Titled “Live and Dangerous: Journalism and the Real-Time Social Web,” Bell’s wide-ranging lecture touched on President Trump’s Twitter-fuelled accusations of wiretapping by former President Barack Obama, the echo chamber of social media opinion and debates about so-called “fake news”.

The AN Smith lecture, named after one of the founders of the journalists’ union, the Australian Journalism Association, Arthur Norman Smith, was first presented in 1938.

Bell was originally scheduled to speak in October as part of the annual New News conference, but her talk was rescheduled due to ill health.

Dr Margaret Simons, the director of the Centre for Advancing Journalism, noted during a Q&A session that the extent of change in journalism could be seen in how much had happened in the short time since Bell was originally slated to speak — in particular, the US election.

At one point, Bell took aim at Facebook founder Mark Zuckerberg’s role in perpetuating false news stories after pointing out that fabricated stories outperformed real news stories on Facebook in the final stages of the US presidential campaign.

“Mark Zuckerberg has said he doesn’t want to be the ‘arbiter of truth’, which is lucky because at the moment that is a distant aspiration,” she said. “Perhaps a more achievable aspiration is not to be the enemy of truth either.”

However, Dr Bell softened those criticisms later, even reading from a 6000-word manifesto Mr Zuckerberg recently published on Facebook. Zuckerberg suggested that the election had forced a re-evaluation of the technology platform’s relationship with journalism.

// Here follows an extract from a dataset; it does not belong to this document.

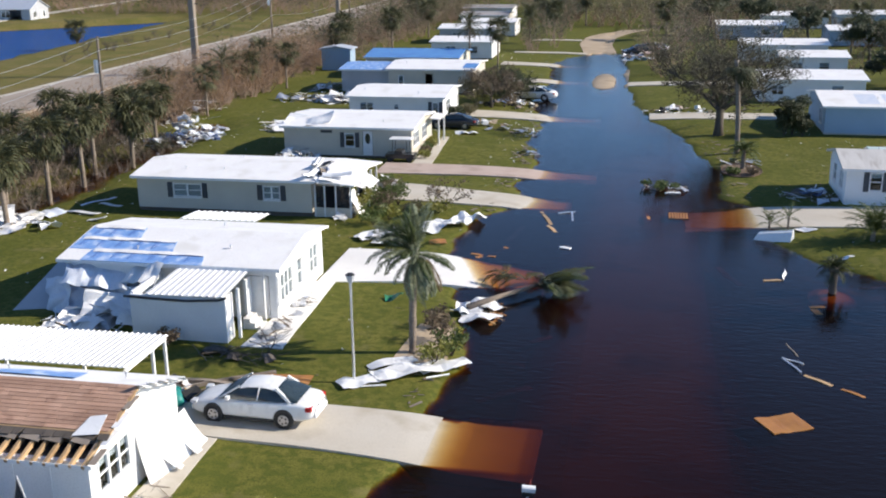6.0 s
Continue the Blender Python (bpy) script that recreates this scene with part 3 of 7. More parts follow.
paving("patio", [(16.2, -29.6, -27.0), (18.6, -29.2, -27.6)], "concrete", "small cracked concrete patio", 0.05, 0.6, "y")
paving("walkway", [(59.8, -24.0, -22.8), (67.9, -23.9, -22.9)], "concrete", "cracked concrete walk beside the broken deck", 0.04, 0.7, "y")
paving("walkway", [(76.0, -25.2, -23.4), (84.8, -24.7, -23.7)], "white_concrete", "white painted walk along a house", 0.04, 0.7, "y")
paving("walkway", [(112.6, -26.0, -24.5), (124, -26.4, -25.2)], "concrete", "pale concrete garden walk", 0.04, 0.9, "y")


# ---- homes ----
def wall_geo(u0, u1, z0, z1, holes, place):
    """A wall with openings right through; place(u, w, z) gives the point, w from 0 (outside) to 1."""
    us = sorted({u0, u1, *[h[0] for h in holes], *[h[1] for h in holes]})
    zs = sorted({z0, z1, *[h[2] for h in holes], *[h[3] for h in holes]})
    solid = {}
    for i in range(len(us) - 1):
        for j in range(len(zs) - 1):
            uc, zc = (us[i] + us[i + 1]) / 2, (zs[j] + zs[j + 1]) / 2
            solid[i, j] = not any(h[0] < uc < h[1] and h[2] < zc < h[3] for h in holes)
    ids, v, f = {}, [], []
    def at(i, w, j):
        if (i, w, j) not in ids:
            ids[i, w, j] = len(v)
            v.append(place(us[i], w, zs[j]))
        return ids[i, w, j]
    for (i, j), on in solid.items():
        if not on:
            continue
        f.append((at(i, 0, j), at(i + 1, 0, j), at(i + 1, 0, j + 1), at(i, 0, j + 1)))
        f.append((at(i, 1, j), at(i, 1, j + 1), at(i + 1, 1, j + 1), at(i + 1, 1, j)))
        for di, dj, (p, q) in ((-1, 0, ((i, j), (i, j + 1))), (1, 0, ((i + 1, j), (i + 1, j + 1))), (0, -1, ((i, j), (i + 1, j))), (0, 1, ((i, j + 1), (i + 1, j + 1)))):
            if not solid.get((i + di, j + dj)):
                f.append((at(p[0], 0, p[1]), at(q[0], 0, q[1]), at(q[0], 1, q[1]), at(p[0], 1, p[1])))
    return Geo().add(v, f)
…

“The advent of a President who calls the press ‘the enemy of the people’ has galvanised news organisations and handed them a mandate. We aren’t living in a world where facts and truth don’t matter anymore. People who care about democracy recognise this.” — Bell

“There is more we must do to support the news industry to make sure this vital social function is sustainable – from growing local news, to developing formats best suited to mobile devices, to improving the range of business models news organisations rely on,” Mr Zuckerberg wrote.

Despite the sometimes pointed criticisms of institutions and individuals, Bell nominated as a promising sign for American journalism the 300,000 new subscribers that the New York Times acquired in the last quarter of 2016. 

She attributed the spike to the “Trump bump” phenomenon, where news organisations being criticised by the administration had found themselves getting sudden spikes in subscribers or one-off donations.

“The advent of a President who calls the press ‘the enemy of the people’ has galvanised news organisations and handed them a mandate,” Bell said.

“We aren’t living in a world where facts and truth don’t matter anymore. People who care about democracy recognise this.”

Later, Bell tied this moment to her discussion of public broadcasters, calling for collective action in “understanding the complexity of the problems” at hand.

“We have an opportunity to make the right interventions to press for systems that favour sustainable journalism, but we have to be organised and we have to do it now,” she said.